Currently, the department features 32 full-time members of staff of whom 18 are full professors. There are also a number of Honorary Research Fellows in attendance at UCL, including 5 Fellows of the Royal Society. The world-rated research journal Mathematika is also published by the department. This broad range of research fellows and their subsequent interests enables prospective students a great deal of flexibility and personal preference when choosing aspects of their third and fourth years of the degree programmes.
10. London School of Economics (LSE)
The LSE Mathematics Department is internationally recognised for both its teaching programmes as well as its research. The Department offers a diverse range of course choice: from financial mathematics and control theory, discrete mathematics and algorithms, to mathematical game theory and probability theory.

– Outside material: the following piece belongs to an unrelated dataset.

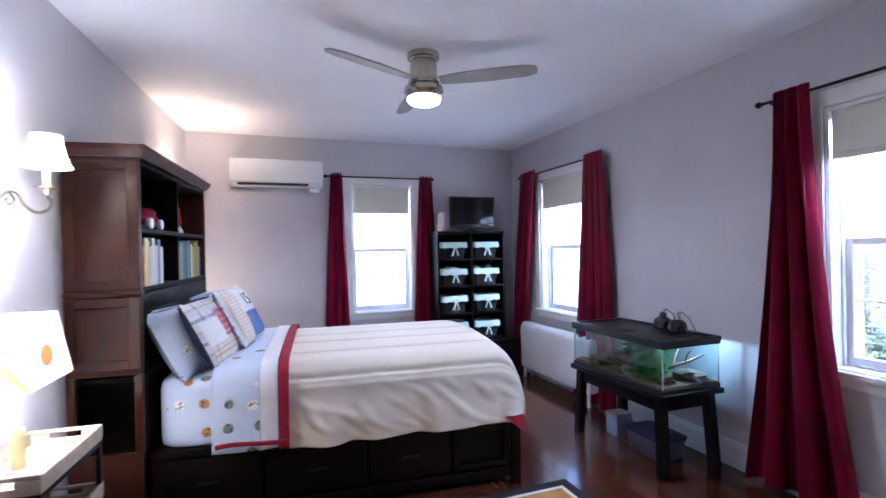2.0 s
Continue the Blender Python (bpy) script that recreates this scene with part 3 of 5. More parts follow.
prof = [(0.001, 0), (0.016, 0), (0.016, 0.012), (0.020, 0.018), (0.020, 0.060), (0.026, 0.066), (0.030, 0.072), (0.030, 0.095), (0.001, 0.095)]
rings(bm, [[(d, y, 2.0305 + q) for d, q in prof] for y in (CLOSET[0] - 0.095, CLOSET[1] + 0.095)])
box(bm, -0.119, CLOSET[0] + 0.0005, 0, -0.001, CLOSET[0] + 0.004, 2.029)
box(bm, -0.119, CLOSET[1] - 0.004, 0, -0.001, CLOSET[1] - 0.0005, 2.029)
part("casing", bm, M_TRIM, closet_frame, smooth=20)
part("closet_back", slab(-0.60, CLOSET[0] - 0.1, 0, -0.58, CLOSET[1] + 0.1, 2.3, 0), M_TRIM, closet_frame, smooth=0)
plate = thing("light_switch", WEST @ pose(0.001, -3.34, 1.13), "white light switch plate on the wall beside the closet", "light switch")
part("plate", slab(0, -0.035, -0.058, 0.005, 0.035, 0.058, 0.002), M_PLASTIC, plate)
part("toggle", slab(0.0055, -0.005, -0.010, 0.012, 0.005, 0.010, 0.002), M_PLASTIC, plate)

# ---- bedroom: curtains ----
def curtain_rod(at, length, label):
    """A rod along local x, in front of the wall at local y = 0 (room side is -y)."""
    rod = thing("curtain_rod", at, label, "curtain rod", "black curtain rods")
    part("bar", tube(mesh(), [(0.03, -0.095, 0), (length - 0.03, -0.095, 0)], 0.008, 12), M_BLACKMETAL, rod)
    for x, d in ((0.03, -1), (length - 0.03, 1)):
        m = pose(x, -0.095, 0, 0, 90 * d, 0)
        part("finial", lathe(mesh(), [(0.001, -0.002), (0.010, -0.002), (0.010, 0.008), (0.007, 0.012), (0.016, 0.022), (0.019, 0.032), (0.014, 0.044), (0.001, 0.048)], 14), M_BLACKMETAL, rod, at=m)
    for x in (0.07, length - 0.07):
        part("bracket", tube(mesh(), [(x, -0.001, -0.03), (x, -0.02, -0.02), (x, -0.095, -0.012)], 0.006, 8), M_BLACKMETAL, rod)
    return rod


def curtain(at, top, bottom, z1, z0, folds, depth, seed, label, flare=0.8):
    """A hanging panel along local x between top = (x0, x1) and bottom = (x0, x1), pleated by folds; y is the depth."""
    cur = thing("curtain", at, label, "curtain", "crimson curtains")

    def f(u, v):
        s = v ** flare
        a, b = top[0] + (bottom[0] - top[0]) * s, top[1] + (bottom[1] - top[1]) * s
        w = u + 0.025 * math.sin(u * 11 + seed) * v
        ph = w * folds * 2 * math.pi
        amp = depth * (0.65 + 0.5 * v)
        wob = 0.012 * noise.noise(Vector((u * 3 + seed, v * 2.2, seed)))
        x = a + (b - a) * u + 0.25 * amp * math.sin(ph * 2 + seed)
        y = amp * math.sin(ph + 0.5 * math.sin(v * 3 + seed)) + wob * v * 1.5
        z = z1 + (z0 - z1) * v + (0.012 * math.cos(ph) if v == 0 else 0) + 0.01 * math.sin(u * 5 + seed) * v
        return (x, y, z)
    part("cloth", sheet(folds * 20, 34, f, 0.004), M_CURTAIN, cur, smooth=80)
    return cur


curtain_rod(pose(0.70, NORTH, 2.195), 1.16, "thin black curtain rod above the far window")
curtain(pose(0, NORTH - 0.095, 0), (0.755, 0.86), (0.645, 0.935), 2.225, 0.03, 3, 0.026, 1, "deep crimson curtain panel hanging beside the far window")
curtain(pose(0, NORTH - 0.095, 0), (1.715, 1.845), (1.60, 1.92), 2.225, 0.03, 3, 0.026, 2, "deep crimson curtain panel beside the basket tower")
curtain_rod(pose(EAST, 5.13, 2.20, 0, 0, -90), 1.38, "thin black curtain rod above the radiator window")
curtain(pose(EAST - 0.095, 0, 0, 0, 0, 90), (4.80, 5.10), (5.09, 5.41), 2.235, 0.03, 3, 0.034, 3, "deep crimson curtain panel in the room corner")
curtain(pose(EAST - 0.095, 0, 0, 0, 0, 90), (3.735, 3.98), (3.60, 4.17), 2.235, 0.03, 4, 0.034, 4, "deep crimson curtain panel behind the fish tank")
curtain_rod(pose(EAST, 2.345, 2.215, 0, 0, -90), 1.37, "thin black curtain rod above the window by the door")
curtain(pose(EAST - 0.098, 0, 0, 0, 0, 90), (2.085, 2.275), (1.86, 2.47), 2.25, 0.03, 3, 0.048, 5, "deep crimson curtain panel reaching the floor by the fish tank", flare=1.6)
curtain(pose(EAST - 0.052, 0, 0, 0, 0, 90), (0.985, 1.085), (0.93, 1.13), 2.24, 0.03, 3, 0.014, 6, "deep crimson curtain panel behind the open door")

# ---- wall-hung air conditioner ----
ac = thing("air_conditioner", pose(-0.195, NORTH, 2.06), "white wall-mounted split air conditioner", "air conditioner")
bm = mesh()
prof = [(-0.001, 0.03), (-0.10, 0.0), (-0.17, 0.012), (-0.197, 0.05), (-0.20, 0.10), (-0.20, 0.245), (-0.185, 0.268), (-0.001, 0.27)]
rings(bm, [[(x, y, z) for y, z in prof] for x in (0, 0.862)])
bmesh.ops.bevel(bm, geom=[e for e in bm.edges if abs(e.verts[0].co.x - e.verts[1].co.x) < 1e-5], offset=0.008, segments=2, affect="EDGES")
part("body", bm, M_PLASTIC, ac, smooth=25)
part("outlet_slot", slab(0.07, -0.1975, 0.014, 0.72, -0.15, 0.036, 0.003), M_BLACKPLASTIC, ac, "dark air outlet")
part("flap", slab(0.06, -0.192, 0.000, 0.73, -0.14, 0.010, 0.003), M_PLASTIC, ac)
part("front_panel", slab(0.012, -0.206, 0.044, 0.85, -0.2005, 0.25, 0.002), M_PLASTIC, ac)
part("pipe_cover", slab(0.74, -0.12, -0.035, 0.83, -0.02, 0.001, 0.006), M_PLASTIC, ac)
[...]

The Department have also excelled in their research. All staff in the Department were entered for the 2008 Research Assessment Exercise (RAE) and 45% of the work submitted was deemed to be either internationally excellent or world-leading, with almost all the remainder being internationally recognised. The Department has also published the CDAM Research Report Series, which was originally named the Mathematics Preprint Series when it was created in 1991. Although the series was discontinued in 2009, over 370 titles have been produced over the years which are still accessible online. This archive of accolades, combined with proficiency of their academic staff, make LSE a highly sought after destination for students who wish to study mathematics.